Public opinion toward Booth and the Army became more positive, and he was welcomed by kings and emperors, though he started to go blind by 1904 when he went on a tour of Great Britain preaching from his open top car, and then around Europe.

150,000 filed past his coffin when he died and 40,000 attended his funeral, including Queen Mary who quietly sat at the back, unrecognised.

Achievements

Many were converted through him; much benefit was given to the poor. He reached out to those ‘sinners’ others couldn’t reach.

His legacy of the Salvation Army lives on.

Anglicanism followed his lead with the Church Army,

Controversy

  • Did he take social action too far in the latter part of his life?
  • Is it Biblical having a church modelled on an army?
  • Appointed his own children as leaders and successors, and insisted his children-in-law adopt his name suggesting the creation of a dynasty.
  • Called Anti-Christ by the great Lord Shaftesbury.

Quotes

‘In Darkest England and the Way Out’.

"Soup", "Soap" and "Salvation" cf The Skeleton Army.

I have no intention to depart in the smallest degree from the main principles on which I have acted in the past. My only hope for the permanent deliverance of mankind from misery, either in this world or the next, is the regeneration or remaking of the individual by the power of the Holy Ghost through Jesus Christ. But in providing for the relief of temporal misery I reckon that I am only making it easy where it is now difficult, and possible where it is now all but impossible, for men and women to find their way to the Cross of our Lord Jesus Christ.

"While women weep, as they do now, I'll fight; while little children go hungry, as they do now, I'll fight; while men go to prison, in and out, in and out, as they do now, I'll fight; while there is a drunkard left, while there is a poor lost girl upon the streets, while there remains one dark soul without the light of God, I'll fight-I'll fight to the very end!

"We must wake ourselves up! Or somebody else will take our place, and bear our cross, and thereby rob us of our crown."
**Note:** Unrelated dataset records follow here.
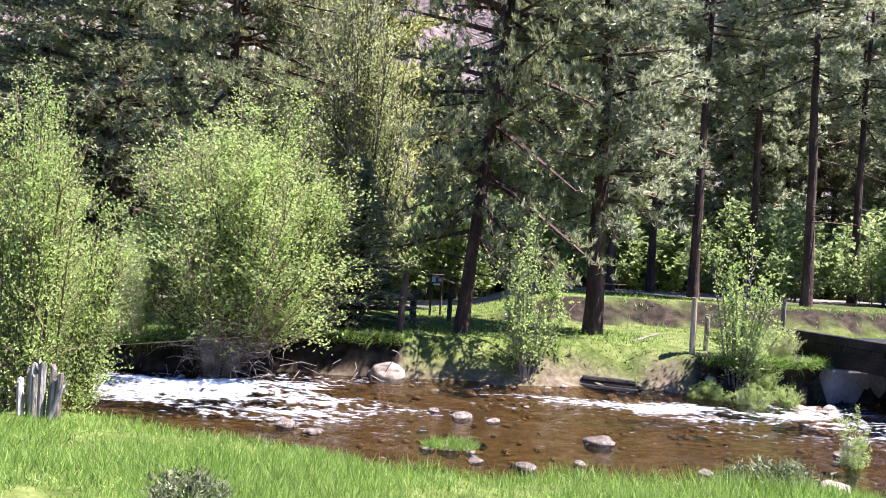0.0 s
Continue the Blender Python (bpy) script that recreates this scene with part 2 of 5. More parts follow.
def trunk_mesh(rng, height, r0, mat, lean=0.0, sides=12, top=0.12, flare=1.35, rings=14):
    z = height * np.linspace(0, 1, rings) ** 1.2
    sway = np.cumsum(rng.normal(0, 0.012, (rings, 2)), 0) * (z / height)[:, None] * height * 0.25
    an = np.arange(sides) * 2 * np.pi / sides
    lump = 1 + rng.normal(0, 0.06, (rings, sides))
    r = r0 * (1 - (1 - top) * z / height) * (1 + (flare - 1) * np.exp(-z / 0.28))
    V = np.stack([np.cos(an)[None] * r[:, None] * lump + sway[:, :1] + lean * z[:, None], np.sin(an)[None] * r[:, None] * lump + sway[:, 1:], np.repeat(z[:, None], sides, 1)], -1).reshape(-1, 3)
    V[:sides, 2] -= 0.25
    F = []
    for k in range(rings - 1):
        for i in range(sides):
            j = (i + 1) % sides
            a, b, c2, d = k * sides + i, k * sides + j, (k + 1) * sides + j, (k + 1) * sides + i
            F += [[a, b, c2], [a, c2, d]]
    return tri_mesh("trunk", V, F, [mat], smooth=True)


def smooth01(a, b, x):
    s = np.clip((x - a) / (b - a), 0, 1)
    return s * s * (3 - 2 * s)


def polar(az, r):
    a = np.radians(az)
    return -np.sin(a) * r, np.cos(a) * r


# ---- the lie of the land ----
class Waves:
    """Smooth random relief from many sine waves, cheap for whole arrays."""

    def __init__(self, seed, octaves=6, first=1.0, gain=0.5, per=7):
        g = np.random.default_rng(seed)
        self.rows = []
        for o in range(octaves):
            for _ in range(per):
                a = g.uniform(0, 2 * np.pi)
                k = first * 2 ** o * g.uniform(0.7, 1.4)
                self.rows.append((k * np.cos(a), k * np.sin(a), g.uniform(0, 6.28), gain ** o))
        self.norm = math.sqrt(sum(r[3] ** 2 for r in self.rows) / 2)

    def __call__(self, x, y):
        s = 0
        for kx, ky, p, a in self.rows:
            s = s + a * np.sin(kx * x + ky * y + p)
        return s / self.norm


ROUGH, FINE, BROAD, PATCH, CRAG = Waves(1, 5, 0.02), Waves(2, 4, 0.5), Waves(3, 3, 0.006), Waves(4, 4, 0.35), Waves(5, 6, 0.045, 0.68)
CLIFF = Waves(6, 3, 0.17, 0.8)

# crests: bearing (degrees, leftwards from +y), rise (degrees), distance
CREST_SCREE = [(-70, 12, 600), (-35, 16, 520), (0, 19, 430), (25, 20, 410), (40, 19, 430), (46, 16.4, 470), (51.3, 14.1, 515), (53.2, 13.1, 530), (55.1, 12.3, 550), (57, 11.7, 570), (60, 10.7, 600), (63.2, 9.8, 640), (69.7, 7.1, 720), (71.8, 6.2, 750), (73.5, 5.5, 780), (76, 4.3, 830), (79.6, 1.9, 890), (82, 0.5, 920)]
CREST_RED = [(150, 8, 900), (138.2, 7.9, 900), (136.2, 9.0, 900), (134.5, 9.6, 900), (132.4, 10.4, 900), (130.5, 10.6, 900), (128.2, 10.45, 900), (127.1, 10.7, 905), (125.1, 10.3, 915), (123.5, 10.9, 920), (121.9, 11.5, 930), (119, 11.85, 945), (116.2, 12.05, 960), (112.6, 11.9, 985), (110.9, 11.7, 1000), (109.6, 11.2, 1080), (107.6, 11.25, 1150), (105, 10.5, 1250), (102, 9.65, 1380), (99, 8.8, 1520), (96.5, 8.2, 1640), (94, 7.4, 1760), (92, 6.7, 1840), (89.3, 5.9, 1900), (85, 4.5, 1950), (82, 3.1, 1980), (79, 1.2, 2000)]
CREST_FAR = [(104, 6.5, 3300), (97, 7, 3200), (93.8, 7.4, 3100), (92.2, 7.9, 3000), (90.8, 8.15, 3000), (88.4, 8.1, 3000), (87.1, 7.7, 3000), (86.3, 6.9, 3000), (84.6, 6.2, 3000), (83.3, 5.9, 3050), (80.9, 5.7, 3150), (78.2, 5.4, 3300), (77, 5.5, 3500), (75.5, 5.9, 3600), (74.6, 5.7, 3600), (70, 5.7, 3600), (60, 5.5, 3600)]
CREST_PINE = [(112, 0.2, 340), (115.6, 1.0, 335), (117.6, 1.5, 332), (121.6, 2.5, 330), (125, 3.5, 330), (129, 4.75, 340), (132.5, 5.95, 350), (136.3, 7.0, 365), (139.4, 7.65, 380), (143.5, 8.5, 395), (145.4, 9.2, 400), (151.5, 10.5, 415), (154.3, 11.1, 420), (155.8, 11.5, 422), (165, 13.5, 430), (175, 15.5, 440), (185, 17.0, 450), (187.4, 17.25, 455), (191.5, 17.6, 460), (195.7, 18.4, 460), (199, 18.7, 465), (202.4, 18.9, 470), (216, 20.5, 480), (240, 19.5, 500), (270, 15, 560), (300, 12, 600)]


def crest(rows):
    out = []
    for az, el, r in rows:
        x, y = polar(az, r)
        out.append((x, y, 1.6 + r * math.tan(radians(el))))
    return np.array(out)


def ridge(x, y, line, slope):
    """Height of a ridge that falls away evenly from its crest line."""
    best = np.full(np.shape(x), -1e6)
    for a, b in zip(line[:-1], line[1:]):
        d = b[:2] - a[:2]
        s = np.clip(((x - a[0]) * d[0] + (y - a[1]) * d[1]) / (d @ d), 0, 1)
        dist = np.hypot(x - a[0] - s * d[0], y - a[1] - s * d[1])
        best = np.maximum(best, a[2] + s * (b[2] - a[2]) - slope * dist)
    return best


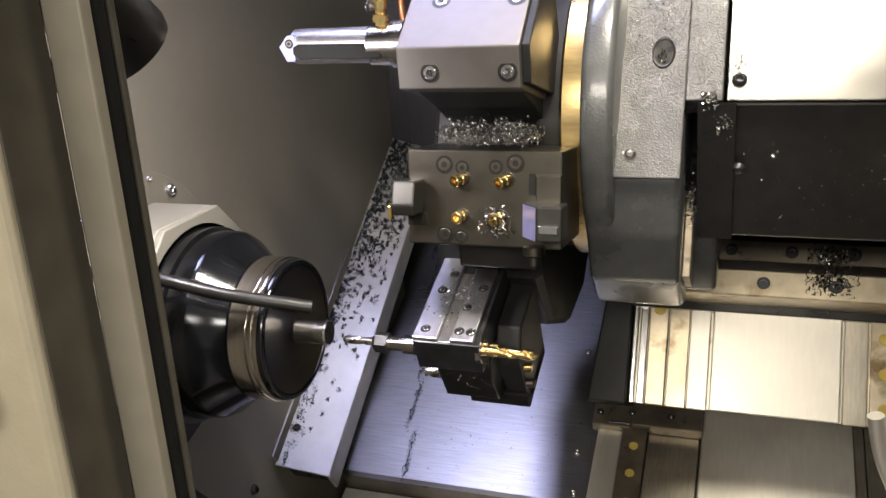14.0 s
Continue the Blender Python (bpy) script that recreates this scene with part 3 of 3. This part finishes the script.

‘I consider that the chief dangers which confront the coming century will be religion without the Holy Ghost, Christianity without Christ, forgiveness without repentance, salvation without regeneration, politics without God, and heaven without hell.’

You cannot warm the hearts of people with God's love if they have an empty stomach and cold feet.

I will tell you the secret: God has had all that there was of me. There have been men with greater brains than I, even with greater opportunities, but from the day I got the poor of London on my heart and caught a vision of what Jesus Christ could do with me and them, on that day I made up my mind that God should have all of William Booth there was. And if there is anything of power in the Salvation Army, it is because God has had all the adoration of my heart, all the power of my will, and all the influence of my life.

I am not waiting for a move of God, I am a move of God!

If you want to change the future, then you are going to have to trouble the present.

Secular music, do you say, belongs to the devil? Does it? Well, if it did I would plunder him for it, for he has no right to a single note of the whole seven. Every note, and every strain, and every harmony is divine, and belongs to us.

If I thought I could win one more soul to the Lord by walking on my head and playing the tambourine with my toes, I'd learn how!

Faith and works should travel side by side, step answering to step, like the legs of men walking. First faith, and then works; and then faith again, and then works again--until they can scarcely distinguish which is the one and which is the other.

If Moses had operated through committees the Israelites never would have got across the Red Sea.